Bankers used chat rooms with colorful names such as ‘Three Way Banana Split’ and ‘Semi Grumpy Old Men’ to exchange sensitive information
By: Patricia Kowsmann in Frankfurt and Margot Patrick in London
Updated May 16, 2019 10:43 a.m. ET
European Union authorities on Thursday fined five global banks a total of €1.07 billion ($1.2 billion) for manipulating the foreign-currency market by exchanging sensitive information and trading plans through online chat rooms to gain financially.
Citigroup Inc., C +2.09% JPMorgan Chase & Co., Barclays BCS +0.43% PLC, Royal Bank of Scotland Group RBS 0.50% PLC and Japan’s MUFG Bank Ltd. are paying between €69.7 million ($78.1 million) and €310.7 million under settlements with the European Commission. UBS Group AG, which in 2013 revealed the existence of two cartels formed by the banks, has received full immunity and avoided €285 million in fines, the commission said.
Citigroup, which is paying the top fine of €310.7 million, and Barclays declined to comment. An RBS spokesman said the fine is a reminder of how badly the bank “lost its way” in the past.
A JPMorgan spokesman said one former employee was involved in the case, adding “we have since made significant control improvements.” A spokeswoman for MUFG said it had taken “a number of measures to prevent this occurring again.”
The manipulation involved 11 currencies, including the euro, U.S. dollar and British pound, and took place between 2007 and 2013. It involved foreign exchange spot order transactions, which are executed on the same day at the prevailing exchange rate. The commission said individual traders at the five banks exchanged information in a way that allowed them to coordinate whether and when to sell and buy the currencies for their advantage.
Most of the traders knew each other outside work, the commission said, including from commuting by train into London. The chat rooms, with colorful names such as “Three Way Banana Split” and “Semi Grumpy Old Men,” were kept open on the traders’ screens all day, and they would post regular updates on their trading activities, the commission said.
The European Commission is one of the last global authorities to impose a large fine over behavior in foreign exchange trading markets that first came to light in 2013 and takes the total tab paid by banks over $11 billion. The commission opened an investigation that year but its findings come years after banks settled similar allegations in the U.S. and U.K. The commission said it hasn’t completed its work, though.
“The commission will continue pursuing other ongoing procedures concerning past conduct in the Forex spot trading market,” it said.

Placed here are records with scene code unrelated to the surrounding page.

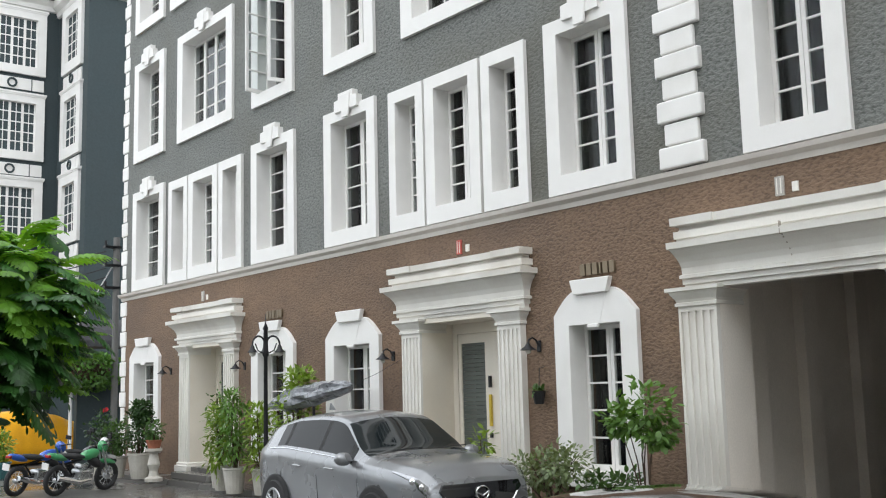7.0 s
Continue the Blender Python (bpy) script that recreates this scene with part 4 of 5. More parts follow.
SILVER = car_paint("grey_metallic_paint", (0.25, 0.258, 0.27), 0.5, 0.28)
BLACKPAINT = material("black_car_paint", (0.008, 0.009, 0.012), 0.04, vary=0.03, bump=0.0, coat=1.0, rough_vary=0.01)
WHITEPAINT = car_paint("white_car_paint", (0.75, 0.76, 0.77), 0.0, 0.25)
PALEBLUE = car_paint("pale_blue_paint", (0.36, 0.55, 0.68), 0.1, 0.35)
CARGLASS = material("tinted_car_glass", (0.004, 0.005, 0.006), 0.05, vary=0.05, bump=0.0, rough_vary=0.01)
CARGLASS.node_tree.nodes["Principled BSDF"].inputs["IOR"].default_value = 1.42
CARGLASS.node_tree.nodes["Principled BSDF"].inputs["Specular IOR Level"].default_value = 0.26
SCREENGLASS = material("windscreen_glass", (0.012, 0.016, 0.018), 0.04, vary=0.05, bump=0.0, rough_vary=0.01)
SCREENGLASS.node_tree.nodes["Principled BSDF"].inputs["IOR"].default_value = 1.6
RUBBER = material("black_rubber", (0.022, 0.022, 0.023), 0.75, vary=0.15, grain=60, bump=0.2)
ALLOY = material("grey_alloy", (0.5, 0.51, 0.52), 0.3, metal=0.9, vary=0.05, bump=0.02)
CHROME = material("chrome", (0.75, 0.76, 0.78), 0.08, metal=1.0, vary=0.02, bump=0.0, rough_vary=0.02)
REDLENS = material("red_lamp_lens", (0.35, 0.015, 0.015), 0.12, vary=0.05, bump=0.0, coat=0.6)
CLEARLENS = material("clear_lamp_lens", (0.42, 0.43, 0.45), 0.10, metal=0.8, vary=0.1, scale=8, grain=20, bump=0.0, coat=1.0)
UN = 1 / PLAN


def wheel(parent, u, v, r, side):
    """A tyre with an alloy rim and five double spokes."""
    prof = [(r * 0.66, -0.10), (r * 0.93, -0.105), (r, -0.075), (r, 0.075), (r * 0.93, 0.105), (r * 0.66, 0.10)]
    t = part("wheel", spin([(max(0.02, a), z) for a, z in [(0.05, -0.06)] + prof + [(0.05, 0.06)]], 28), RUBBER, parent, smooth=False)
    t.matrix_local = pose(u, v, r, -90 * side, 0, 0)
    bm = bmesh.new()
    for k in range(5):
        for d in (-0.16, 0.16):
            a = k * 2 * math.pi / 5 + d
            tube(bm, [(0.05 * math.cos(a), 0.05 * math.sin(a), 0.085), (r * 0.62 * math.cos(a), r * 0.62 * math.sin(a), 0.10)], 0.022, 6)
    tube(bm, [(r * 0.64 * math.cos(2 * math.pi * k / 24), r * 0.64 * math.sin(2 * math.pi * k / 24), 0.10) for k in range(25)], 0.018, 6)
    tube(bm, [(0, 0, 0.06), (0, 0, 0.112)], 0.06, 12)
    part("rim", bm, ALLOY, t)


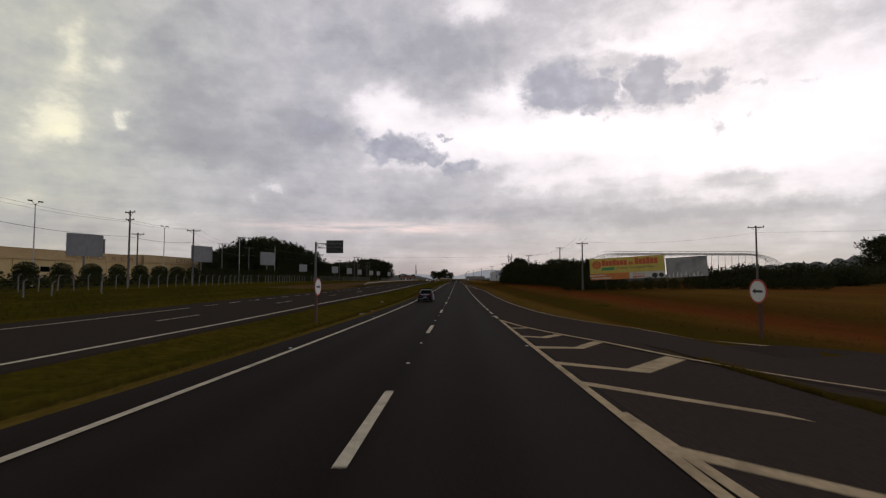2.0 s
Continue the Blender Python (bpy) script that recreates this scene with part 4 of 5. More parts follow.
round_sign("round white sign with red rim and arrow on brown post", (13.6, 66.6), -80, False, 1.0, 1.9)
round_sign("round white arrow sign with red rim in the median", (-6.0, 71.5), 84, True, 0.9, 1.8)
xb, yb = -8.0, 333.0
back = thing("traffic_sign", "round traffic sign seen from its dark back beside the median", "traffic sign", at=(xb, yb, land(xb, yb)), turn=-40)
part("post", boxes((-0.045, 0.045, -0.12, -0.03, -0.3, 2.2), bevel=0.008), M_WOODPOST, back)
part("plate", disc(0.48, 0.02, 40), M_BACK, back).location = (0, 0, 1.9)


def yield_sign(x, y):
    root = thing("yield_sign", "white inverted triangle sign with red rim on a brown post", "traffic sign", at=(x, y, land(x, y)), turn=20)
    part("post", boxes((-0.06, 0.06, 0.02, 0.14, -0.3, 2.05), bevel=0.008), M_WOODPOST, root)
    part("rim", prism([(-0.32, 2.16), (0.32, 2.16), (0, 1.6)], -0.01, 0.012), M_SIGNRED, root)
    part("face", prism([(-0.2, 2.1), (0.2, 2.1), (0, 1.74)], -0.016, -0.008), M_WHITE, root)


yield_sign(15.6, 60.4)


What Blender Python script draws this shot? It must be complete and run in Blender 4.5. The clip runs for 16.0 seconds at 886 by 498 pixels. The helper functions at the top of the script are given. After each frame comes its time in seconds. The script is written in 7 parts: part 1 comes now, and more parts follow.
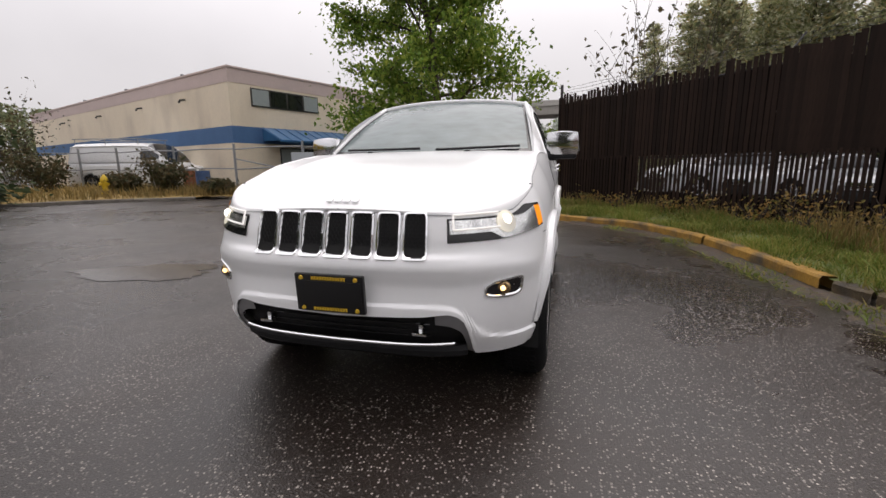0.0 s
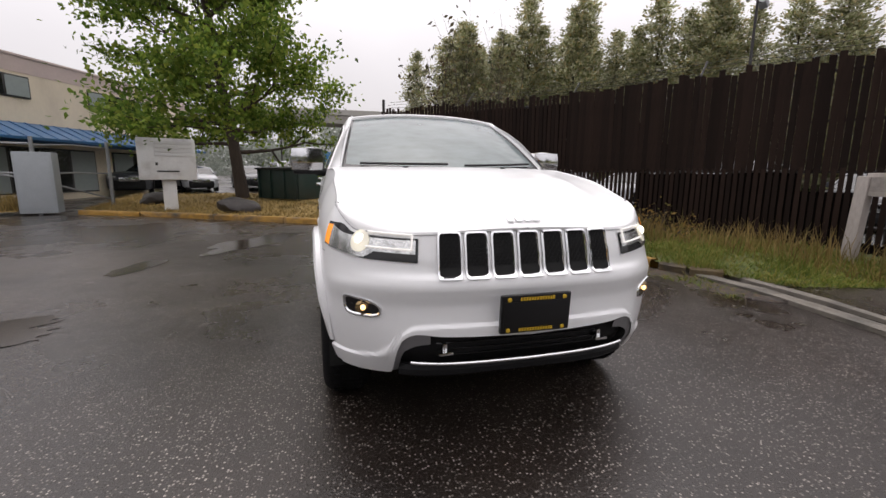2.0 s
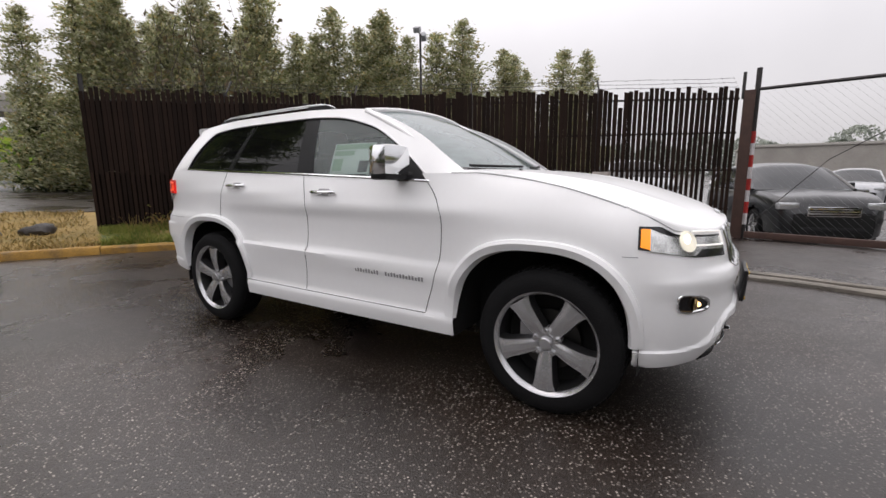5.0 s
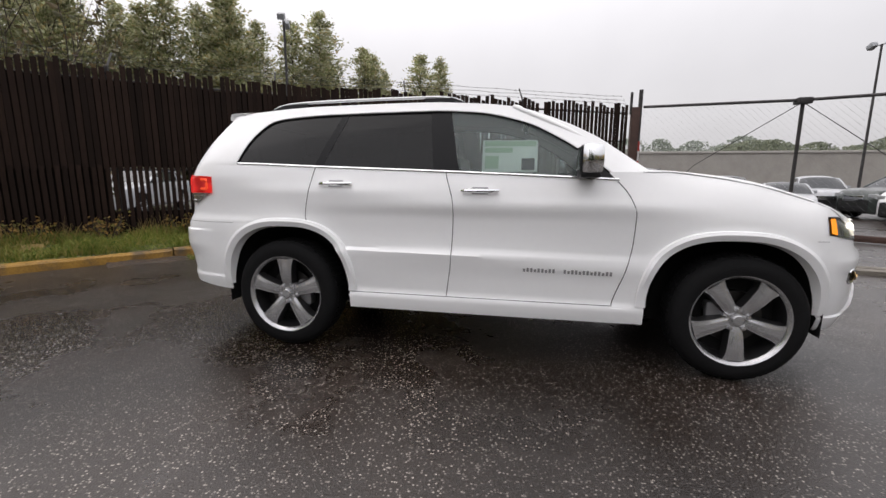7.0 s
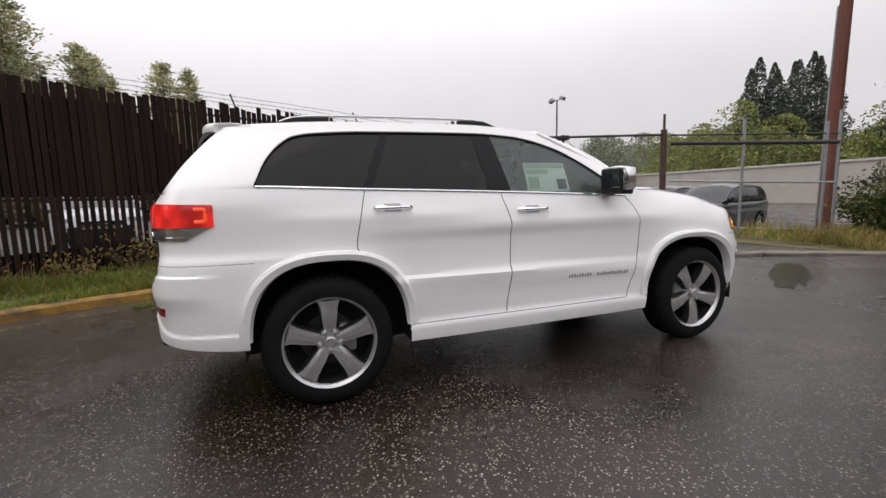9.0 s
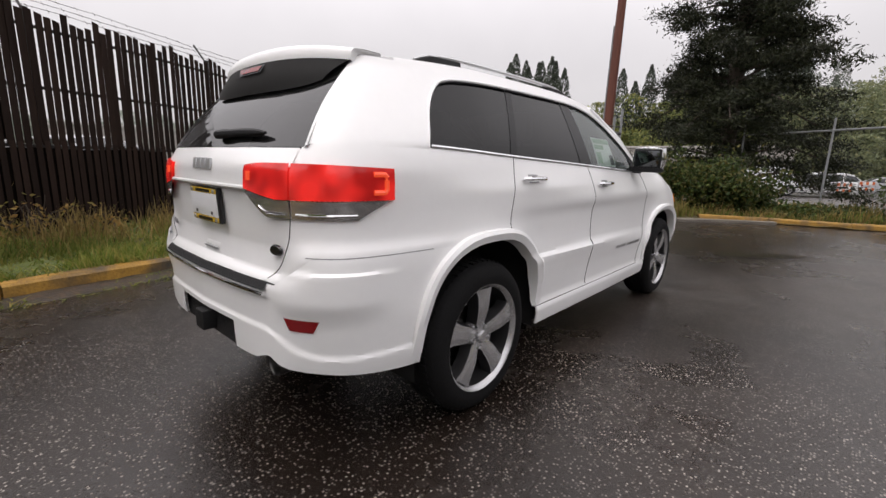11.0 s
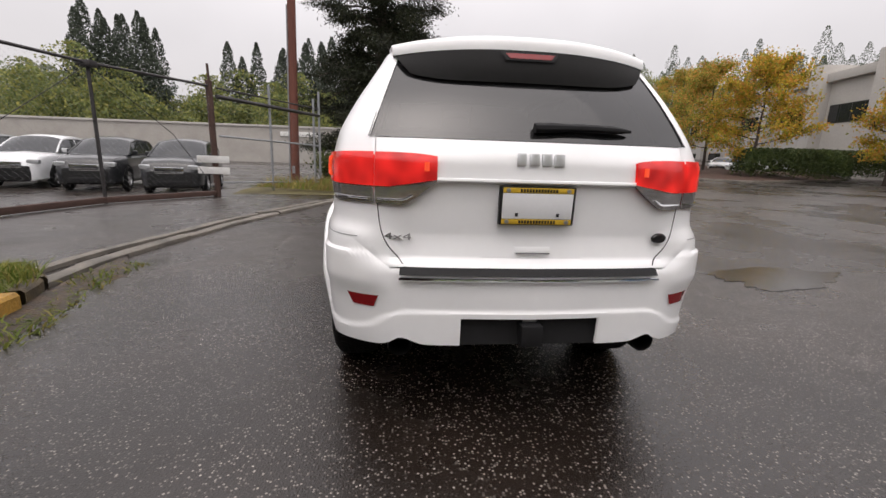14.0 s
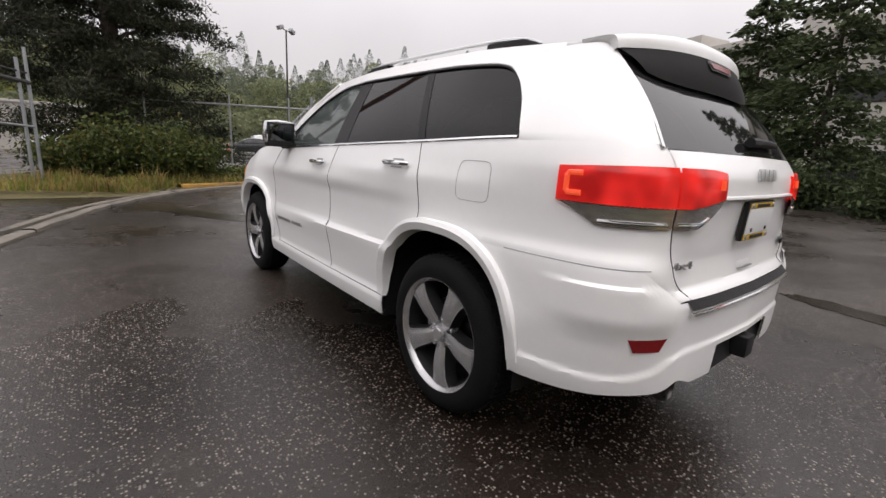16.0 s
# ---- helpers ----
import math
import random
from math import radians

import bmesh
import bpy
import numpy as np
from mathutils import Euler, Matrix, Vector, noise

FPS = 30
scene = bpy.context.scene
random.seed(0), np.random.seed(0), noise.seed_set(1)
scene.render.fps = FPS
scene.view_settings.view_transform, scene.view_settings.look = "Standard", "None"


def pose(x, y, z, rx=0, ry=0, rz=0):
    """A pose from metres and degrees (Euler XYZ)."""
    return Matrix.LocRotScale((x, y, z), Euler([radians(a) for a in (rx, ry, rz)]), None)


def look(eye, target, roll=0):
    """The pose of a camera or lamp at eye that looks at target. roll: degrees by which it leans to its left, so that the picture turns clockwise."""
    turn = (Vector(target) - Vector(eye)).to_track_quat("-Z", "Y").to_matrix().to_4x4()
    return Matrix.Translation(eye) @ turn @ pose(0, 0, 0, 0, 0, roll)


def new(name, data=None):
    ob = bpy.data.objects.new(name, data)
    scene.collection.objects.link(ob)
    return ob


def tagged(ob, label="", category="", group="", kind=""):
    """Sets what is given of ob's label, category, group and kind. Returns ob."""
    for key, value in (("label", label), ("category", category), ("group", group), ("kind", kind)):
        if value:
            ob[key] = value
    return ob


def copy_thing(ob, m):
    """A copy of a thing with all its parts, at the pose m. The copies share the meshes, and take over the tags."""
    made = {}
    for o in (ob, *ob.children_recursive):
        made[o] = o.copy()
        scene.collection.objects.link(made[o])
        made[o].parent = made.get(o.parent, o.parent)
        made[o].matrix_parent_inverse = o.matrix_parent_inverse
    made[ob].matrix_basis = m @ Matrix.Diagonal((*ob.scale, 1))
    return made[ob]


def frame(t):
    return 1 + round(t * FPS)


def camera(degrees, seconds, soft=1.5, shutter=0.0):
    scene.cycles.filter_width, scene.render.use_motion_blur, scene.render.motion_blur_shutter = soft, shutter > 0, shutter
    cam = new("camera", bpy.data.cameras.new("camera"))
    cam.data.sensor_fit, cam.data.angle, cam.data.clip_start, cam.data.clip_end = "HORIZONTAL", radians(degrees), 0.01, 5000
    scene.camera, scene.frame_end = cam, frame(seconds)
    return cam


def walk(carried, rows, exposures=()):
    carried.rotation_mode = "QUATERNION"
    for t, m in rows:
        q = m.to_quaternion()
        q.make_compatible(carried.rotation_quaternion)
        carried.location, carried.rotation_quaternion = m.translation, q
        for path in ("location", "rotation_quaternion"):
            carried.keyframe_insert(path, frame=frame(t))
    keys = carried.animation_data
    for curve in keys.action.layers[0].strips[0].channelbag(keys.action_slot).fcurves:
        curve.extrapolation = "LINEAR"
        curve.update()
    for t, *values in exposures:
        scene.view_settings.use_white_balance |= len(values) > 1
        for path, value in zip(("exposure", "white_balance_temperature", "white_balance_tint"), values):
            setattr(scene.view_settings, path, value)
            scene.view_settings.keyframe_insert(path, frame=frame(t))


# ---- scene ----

HSBC Holdings PLC earlier this year said it also had been asked by the European Commission for information around potential coordination in foreign-exchange options trading.
The European Commission has a separate open probe into possible collusion among global banks to manipulate markets of U.S. dollar-denominated supra-sovereign, sovereign and so-called SSA bonds, which are issued by entities like the World Bank and European government agencies.
Online chat rooms, in which traders often showed little interest in covering up their activities, turned into a treasure trove of evidence for investigators.
In 2015, when Barclays, Citigroup, JPMorgan and Royal Bank of Scotland settled a similar forex manipulation case in the U.S. paying over $5 billion in fines, documents showed much of the information exchanged among traders happened in an electronic chat room known by participants as “The Cartel” or “The Mafia.”
Connecticut-based law firm Scott+Scott LLP, which helped secure $2.3 billion in settlements for clients in the U.S. case, said it would begin recovery action in Europe on behalf of non-U.S. pension funds, asset managers and companies.